- Problem to solve: Output the full listing below exactly, without the pictures.

★ ★ ★ ★ ★

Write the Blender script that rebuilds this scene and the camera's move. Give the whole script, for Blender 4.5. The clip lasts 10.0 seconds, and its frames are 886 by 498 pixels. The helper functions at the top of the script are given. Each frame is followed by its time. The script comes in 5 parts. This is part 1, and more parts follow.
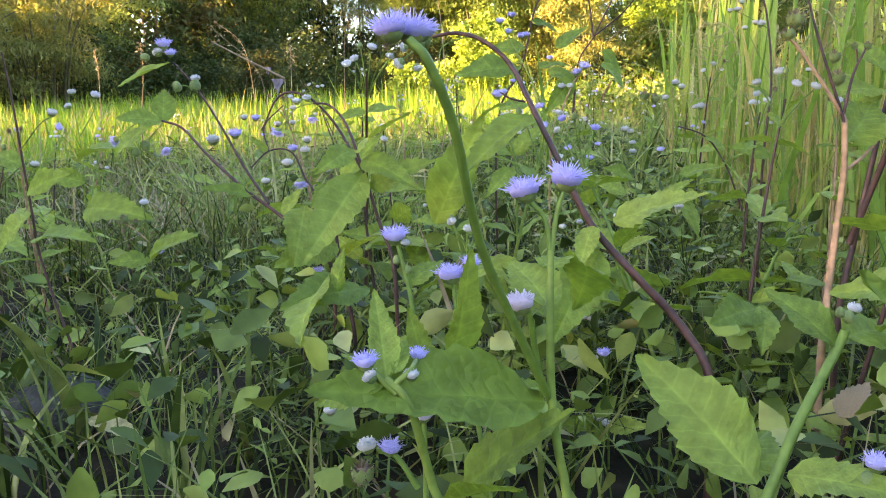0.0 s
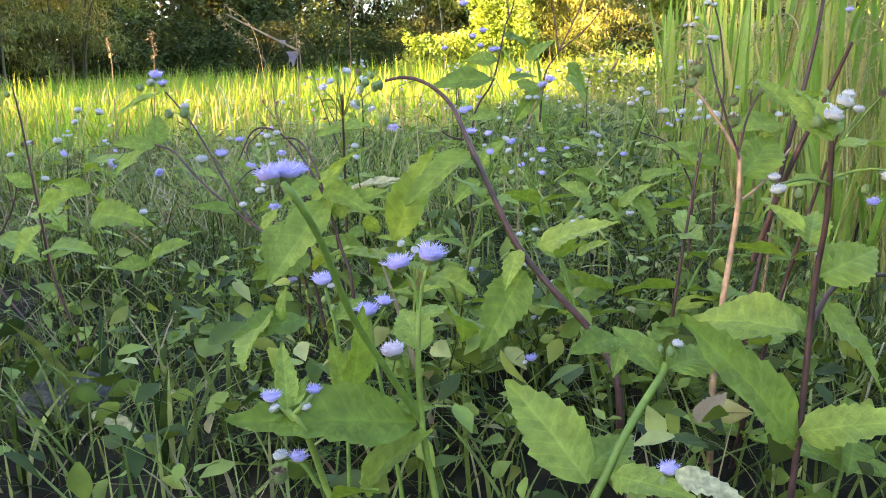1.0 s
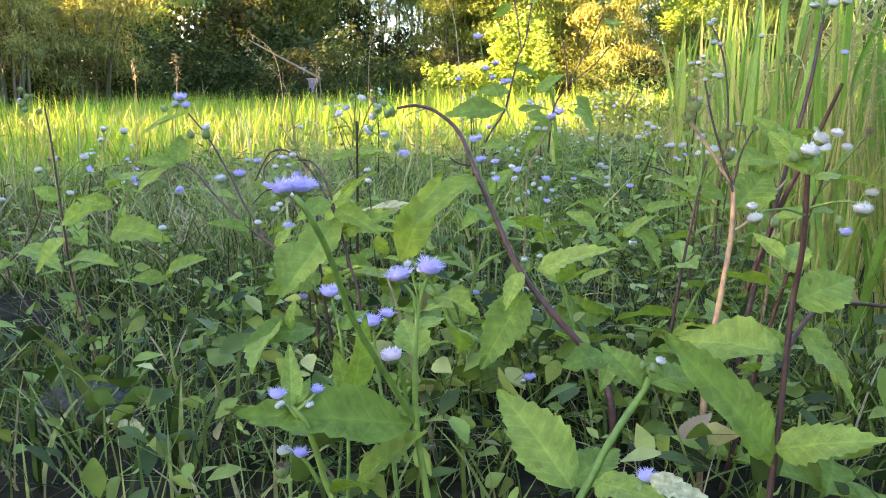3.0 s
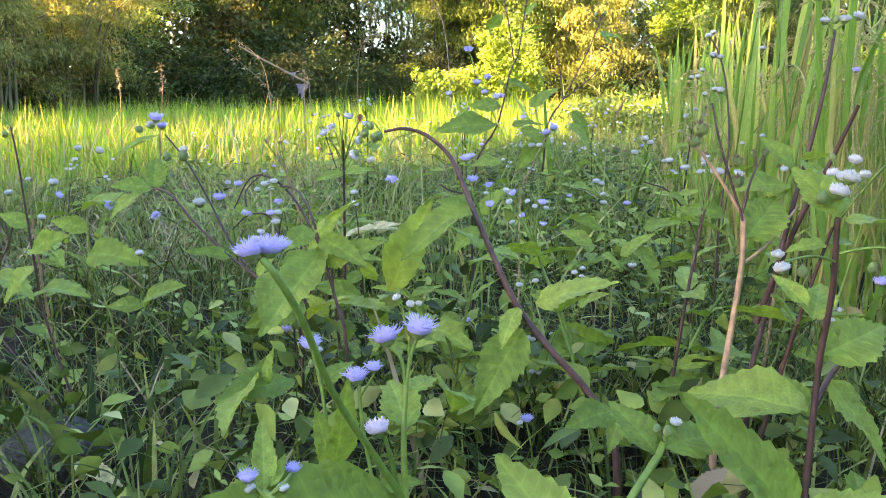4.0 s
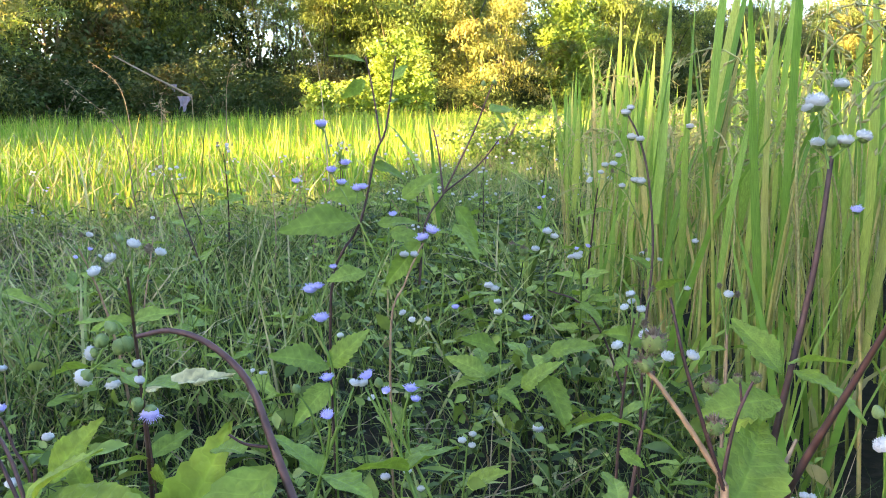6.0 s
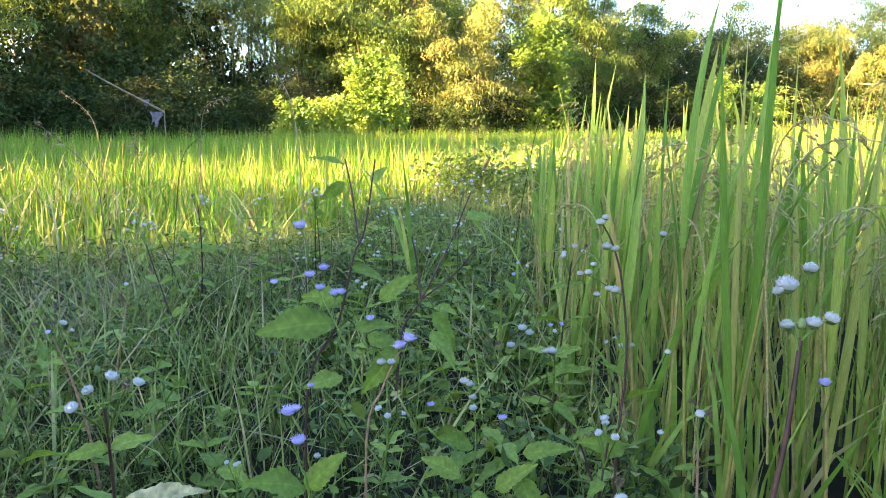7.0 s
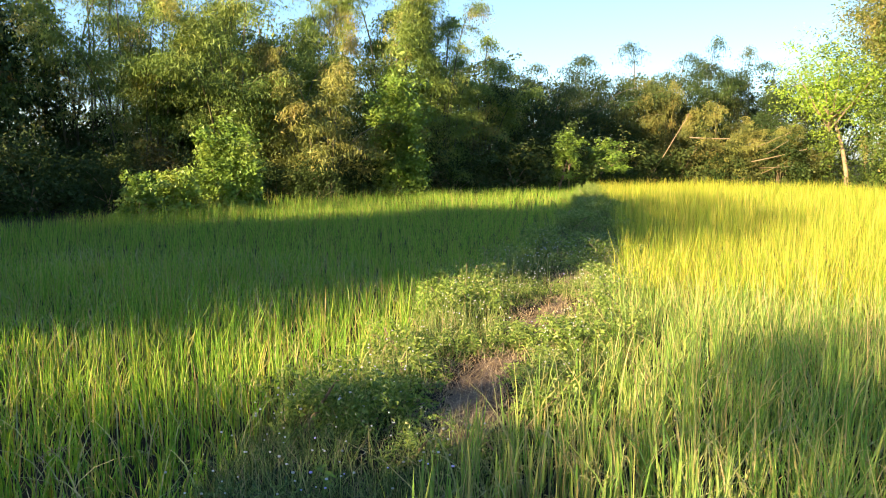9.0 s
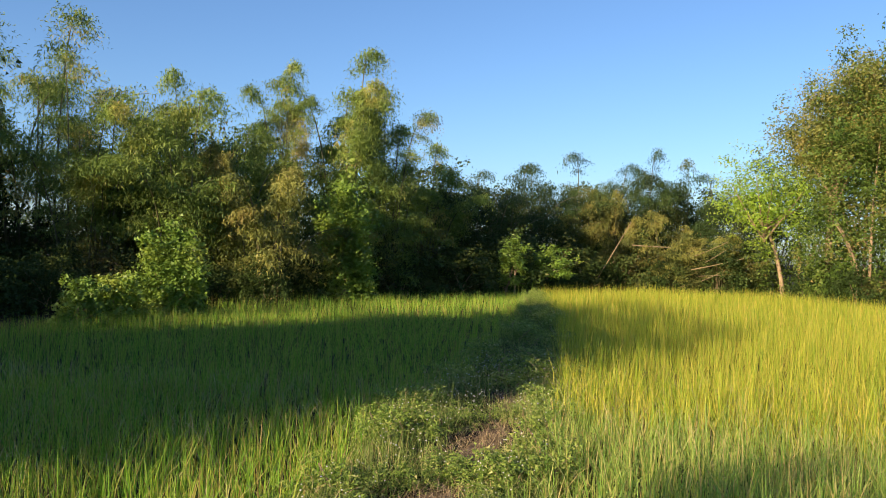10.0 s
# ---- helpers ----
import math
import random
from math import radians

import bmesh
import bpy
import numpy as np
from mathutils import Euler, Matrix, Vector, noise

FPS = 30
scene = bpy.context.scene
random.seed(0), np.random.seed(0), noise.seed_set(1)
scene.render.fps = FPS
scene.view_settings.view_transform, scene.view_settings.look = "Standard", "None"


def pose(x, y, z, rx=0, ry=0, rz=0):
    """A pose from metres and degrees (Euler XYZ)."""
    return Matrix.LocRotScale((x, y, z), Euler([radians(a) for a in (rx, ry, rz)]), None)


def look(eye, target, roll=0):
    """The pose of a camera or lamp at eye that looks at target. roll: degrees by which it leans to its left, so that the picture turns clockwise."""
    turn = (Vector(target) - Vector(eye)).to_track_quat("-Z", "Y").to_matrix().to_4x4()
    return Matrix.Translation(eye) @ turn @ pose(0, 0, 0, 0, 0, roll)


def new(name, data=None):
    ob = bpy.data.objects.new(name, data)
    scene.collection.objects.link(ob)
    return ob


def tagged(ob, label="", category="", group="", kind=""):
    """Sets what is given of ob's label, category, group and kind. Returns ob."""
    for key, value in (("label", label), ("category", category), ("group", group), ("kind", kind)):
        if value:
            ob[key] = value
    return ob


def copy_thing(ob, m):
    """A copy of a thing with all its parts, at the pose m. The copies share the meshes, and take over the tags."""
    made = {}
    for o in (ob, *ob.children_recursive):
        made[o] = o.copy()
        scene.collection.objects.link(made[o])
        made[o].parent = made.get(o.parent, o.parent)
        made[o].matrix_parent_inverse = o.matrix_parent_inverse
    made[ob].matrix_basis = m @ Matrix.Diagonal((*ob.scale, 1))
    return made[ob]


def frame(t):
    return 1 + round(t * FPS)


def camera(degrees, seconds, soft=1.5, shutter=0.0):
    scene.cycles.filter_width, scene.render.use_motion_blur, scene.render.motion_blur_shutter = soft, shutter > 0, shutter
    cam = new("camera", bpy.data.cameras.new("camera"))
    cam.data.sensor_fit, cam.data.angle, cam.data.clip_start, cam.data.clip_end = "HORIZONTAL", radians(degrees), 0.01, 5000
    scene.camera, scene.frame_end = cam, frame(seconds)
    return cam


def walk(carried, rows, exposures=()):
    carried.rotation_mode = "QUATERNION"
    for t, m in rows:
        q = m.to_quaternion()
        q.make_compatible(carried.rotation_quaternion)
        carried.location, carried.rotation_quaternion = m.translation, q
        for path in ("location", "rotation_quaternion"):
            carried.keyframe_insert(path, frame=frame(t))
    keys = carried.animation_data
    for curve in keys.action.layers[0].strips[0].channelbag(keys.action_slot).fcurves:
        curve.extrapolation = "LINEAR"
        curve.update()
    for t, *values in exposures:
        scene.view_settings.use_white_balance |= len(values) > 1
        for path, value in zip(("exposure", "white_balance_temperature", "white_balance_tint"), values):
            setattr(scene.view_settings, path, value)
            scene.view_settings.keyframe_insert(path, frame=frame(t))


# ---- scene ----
cam = camera(55.9, 10.0, soft=1.0, shutter=0.0)
PATH = [
    (0, (0.393, 0.046, 0.284), (-0.406, 1.844, -0.078), -1.4),
    (0.5, (0.446, 0.022, 0.315), (-0.377, 1.791, -0.125), -2.2),
    (1, (0.465, 0.003, 0.33), (-0.369, 1.769, -0.101), -1.8),
    (1.5, (0.477, -0.01, 0.325), (-0.361, 1.764, -0.065), -0.6),
    (2, (0.483, -0.02, 0.325), (-0.367, 1.756, -0.03), -0.2),
    (3.5, (0.479, -0.014, 0.334), (-0.392, 1.749, -0.031), -0.3),
    (4, (0.464, 0.018, 0.342), (-0.385, 1.795, -0.011), -0.5),
    (4.5, (0.445, 0.09, 0.36), (-0.362, 1.889, 0.022), -0.2),
    (5, (0.425, 0.158, 0.369), (-0.296, 1.989, 0.013), 0.4),
    (5.5, (0.407, 0.207, 0.376), (-0.247, 2.064, 0.025), -0.2),
    (5.7, (0.405, 0.229, 0.387), (-0.233, 2.093, 0.045), -0.4),
    (6.8, (0.391, 0.271, 0.486), (-0.179, 2.162, 0.175), 0.4),
    (7, (0.395, 0.257, 0.494), (-0.162, 2.155, 0.195), 0.6),
    (7.5, (0.41, 0.289, 0.622), (-0.119, 2.192, 0.309), 0.1),
    (7.8, (0.435, 0.275, 0.808), (-0.067, 2.175, 0.439), -0.9),
    (8, (0.437, 0.265, 0.896), (-0.03, 2.175, 0.528), -0.6),
    (8.5, (0.463, 0.234, 1.234), (0.115, 2.171, 0.881), 0.0),
    (9, (0.489, 0.199, 1.508), (0.256, 2.172, 1.28), 0.8),
    (9.5, (0.541, 0.151, 1.693), (0.401, 2.145, 1.614), 1.5),
    (10, (0.57, 0.1, 1.787), (0.452, 2.097, 1.794), 1.9),
]
EXPOSURES = [(0, 3.85, 10200, 28), (1.5, 4.05, 9800, 27), (3.5, 4.0, 9300, 26), (5.7, 3.95, 8900, 24), (7.0, 3.55, 7900, 19), (7.5, 3.35, 7400, 17), (8.0, 2.8, 7100, 15), (8.5, 2.25, 7000, 14), (9.0, 2.0, 7000, 14), (9.5, 1.55, 6800, 14), (10, 1.05, 6600, 14)]
walk(cam, [(t, look(eye, target, roll)) for t, eye, target, roll in PATH], EXPOSURES)
# unseen trees added to cast shade on field and bund: x, y, width, height
SHADE_TALL = [(-8, -26, 1.1, 1.0), (2, -26, 1.1, 1.0), (10, -24, 1.1, 1.0)]
SHADE_ROW_Y = [(-23.5, 1, 1), (-21.5, 1, 1), (-19.5, 1, 1), (-17.7, 1, 0.91), (-16.1, 0.95, 0.86), (-14.6, 0.9, 0.74), (-7.7, 1, 1), (-6.2, 1, 1), (-4.4, 1, 1), (-2.6, 1, 1), (-0.8, 1, 1), (1.0, 1, 1), (2.3, 0.9, 1), (3.4, 0.7, 1)]
SHADE_WIDE = [(16, -18, 1.2, 1.0), (24, 5, 1.2, 1.0), (24, 16, 1.2, 1.0), (24, -6, 1.2, 1.0)]
# bamboo added to filter the sun where that row opens
AIRY = [(-16, -13.6, 0.8, 1.12), (-15.4, -12.2, 0.8, 1.1), (-16.8, -12.6, 0.7, 1.15), (-16, -11.2, 0.5, 1.1), (-16, 7.2, 0.85, 0.6), (-16, 9.6, 1.0, 0.58), (-16, 12.2, 1.0, 0.62), (-16, 14.8, 1.0, 0.75)]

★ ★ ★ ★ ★

- Problem solution:
Write the Blender script that rebuilds this scene and the camera's move. Give the whole script, for Blender 4.5. The clip lasts 10.0 seconds, and its frames are 886 by 498 pixels. The helper functions at the top of the script are given. Each frame is followed by its time. The script comes in 5 parts. This is part 1, and more parts follow.
0.0 s
1.0 s
3.0 s
4.0 s
6.0 s
7.0 s
9.0 s
10.0 s
# ---- helpers ----
import math
import random
from math import radians

import bmesh
import bpy
import numpy as np
from mathutils import Euler, Matrix, Vector, noise

FPS = 30
scene = bpy.context.scene
random.seed(0), np.random.seed(0), noise.seed_set(1)
scene.render.fps = FPS
scene.view_settings.view_transform, scene.view_settings.look = "Standard", "None"


def pose(x, y, z, rx=0, ry=0, rz=0):
    """A pose from metres and degrees (Euler XYZ)."""
    return Matrix.LocRotScale((x, y, z), Euler([radians(a) for a in (rx, ry, rz)]), None)


def look(eye, target, roll=0):
    """The pose of a camera or lamp at eye that looks at target. roll: degrees by which it leans to its left, so that the picture turns clockwise."""
    turn = (Vector(target) - Vector(eye)).to_track_quat("-Z", "Y").to_matrix().to_4x4()
    return Matrix.Translation(eye) @ turn @ pose(0, 0, 0, 0, 0, roll)


def new(name, data=None):
    ob = bpy.data.objects.new(name, data)
    scene.collection.objects.link(ob)
    return ob


def tagged(ob, label="", category="", group="", kind=""):
    """Sets what is given of ob's label, category, group and kind. Returns ob."""
    for key, value in (("label", label), ("category", category), ("group", group), ("kind", kind)):
        if value:
            ob[key] = value
    return ob


def copy_thing(ob, m):
    """A copy of a thing with all its parts, at the pose m. The copies share the meshes, and take over the tags."""
    made = {}
    for o in (ob, *ob.children_recursive):
        made[o] = o.copy()
        scene.collection.objects.link(made[o])
        made[o].parent = made.get(o.parent, o.parent)
        made[o].matrix_parent_inverse = o.matrix_parent_inverse
    made[ob].matrix_basis = m @ Matrix.Diagonal((*ob.scale, 1))
    return made[ob]


def frame(t):
    return 1 + round(t * FPS)


def camera(degrees, seconds, soft=1.5, shutter=0.0):
    scene.cycles.filter_width, scene.render.use_motion_blur, scene.render.motion_blur_shutter = soft, shutter > 0, shutter
    cam = new("camera", bpy.data.cameras.new("camera"))
    cam.data.sensor_fit, cam.data.angle, cam.data.clip_start, cam.data.clip_end = "HORIZONTAL", radians(degrees), 0.01, 5000
    scene.camera, scene.frame_end = cam, frame(seconds)
    return cam


def walk(carried, rows, exposures=()):
    carried.rotation_mode = "QUATERNION"
    for t, m in rows:
        q = m.to_quaternion()
        q.make_compatible(carried.rotation_quaternion)
        carried.location, carried.rotation_quaternion = m.translation, q
        for path in ("location", "rotation_quaternion"):
            carried.keyframe_insert(path, frame=frame(t))
    keys = carried.animation_data
    for curve in keys.action.layers[0].strips[0].channelbag(keys.action_slot).fcurves:
        curve.extrapolation = "LINEAR"
        curve.update()
    for t, *values in exposures:
        scene.view_settings.use_white_balance |= len(values) > 1
        for path, value in zip(("exposure", "white_balance_temperature", "white_balance_tint"), values):
            setattr(scene.view_settings, path, value)
            scene.view_settings.keyframe_insert(path, frame=frame(t))


# ---- scene ----
cam = camera(55.9, 10.0, soft=1.0, shutter=0.0)
PATH = [
    (0, (0.393, 0.046, 0.284), (-0.406, 1.844, -0.078), -1.4),
    (0.5, (0.446, 0.022, 0.315), (-0.377, 1.791, -0.125), -2.2),
    (1, (0.465, 0.003, 0.33), (-0.369, 1.769, -0.101), -1.8),
    (1.5, (0.477, -0.01, 0.325), (-0.361, 1.764, -0.065), -0.6),
    (2, (0.483, -0.02, 0.325), (-0.367, 1.756, -0.03), -0.2),
    (3.5, (0.479, -0.014, 0.334), (-0.392, 1.749, -0.031), -0.3),
    (4, (0.464, 0.018, 0.342), (-0.385, 1.795, -0.011), -0.5),
    (4.5, (0.445, 0.09, 0.36), (-0.362, 1.889, 0.022), -0.2),
    (5, (0.425, 0.158, 0.369), (-0.296, 1.989, 0.013), 0.4),
    (5.5, (0.407, 0.207, 0.376), (-0.247, 2.064, 0.025), -0.2),
    (5.7, (0.405, 0.229, 0.387), (-0.233, 2.093, 0.045), -0.4),
    (6.8, (0.391, 0.271, 0.486), (-0.179, 2.162, 0.175), 0.4),
    (7, (0.395, 0.257, 0.494), (-0.162, 2.155, 0.195), 0.6),
    (7.5, (0.41, 0.289, 0.622), (-0.119, 2.192, 0.309), 0.1),
    (7.8, (0.435, 0.275, 0.808), (-0.067, 2.175, 0.439), -0.9),
    (8, (0.437, 0.265, 0.896), (-0.03, 2.175, 0.528), -0.6),
    (8.5, (0.463, 0.234, 1.234), (0.115, 2.171, 0.881), 0.0),
    (9, (0.489, 0.199, 1.508), (0.256, 2.172, 1.28), 0.8),
    (9.5, (0.541, 0.151, 1.693), (0.401, 2.145, 1.614), 1.5),
    (10, (0.57, 0.1, 1.787), (0.452, 2.097, 1.794), 1.9),
]
EXPOSURES = [(0, 3.85, 10200, 28), (1.5, 4.05, 9800, 27), (3.5, 4.0, 9300, 26), (5.7, 3.95, 8900, 24), (7.0, 3.55, 7900, 19), (7.5, 3.35, 7400, 17), (8.0, 2.8, 7100, 15), (8.5, 2.25, 7000, 14), (9.0, 2.0, 7000, 14), (9.5, 1.55, 6800, 14), (10, 1.05, 6600, 14)]
walk(cam, [(t, look(eye, target, roll)) for t, eye, target, roll in PATH], EXPOSURES)
# unseen trees added to cast shade on field and bund: x, y, width, height
SHADE_TALL = [(-8, -26, 1.1, 1.0), (2, -26, 1.1, 1.0), (10, -24, 1.1, 1.0)]
SHADE_ROW_Y = [(-23.5, 1, 1), (-21.5, 1, 1), (-19.5, 1, 1), (-17.7, 1, 0.91), (-16.1, 0.95, 0.86), (-14.6, 0.9, 0.74), (-7.7, 1, 1), (-6.2, 1, 1), (-4.4, 1, 1), (-2.6, 1, 1), (-0.8, 1, 1), (1.0, 1, 1), (2.3, 0.9, 1), (3.4, 0.7, 1)]
SHADE_WIDE = [(16, -18, 1.2, 1.0), (24, 5, 1.2, 1.0), (24, 16, 1.2, 1.0), (24, -6, 1.2, 1.0)]
# bamboo added to filter the sun where that row opens
AIRY = [(-16, -13.6, 0.8, 1.12), (-15.4, -12.2, 0.8, 1.1), (-16.8, -12.6, 0.7, 1.15), (-16, -11.2, 0.5, 1.1), (-16, 7.2, 0.85, 0.6), (-16, 9.6, 1.0, 0.58), (-16, 12.2, 1.0, 0.62), (-16, 14.8, 1.0, 0.75)]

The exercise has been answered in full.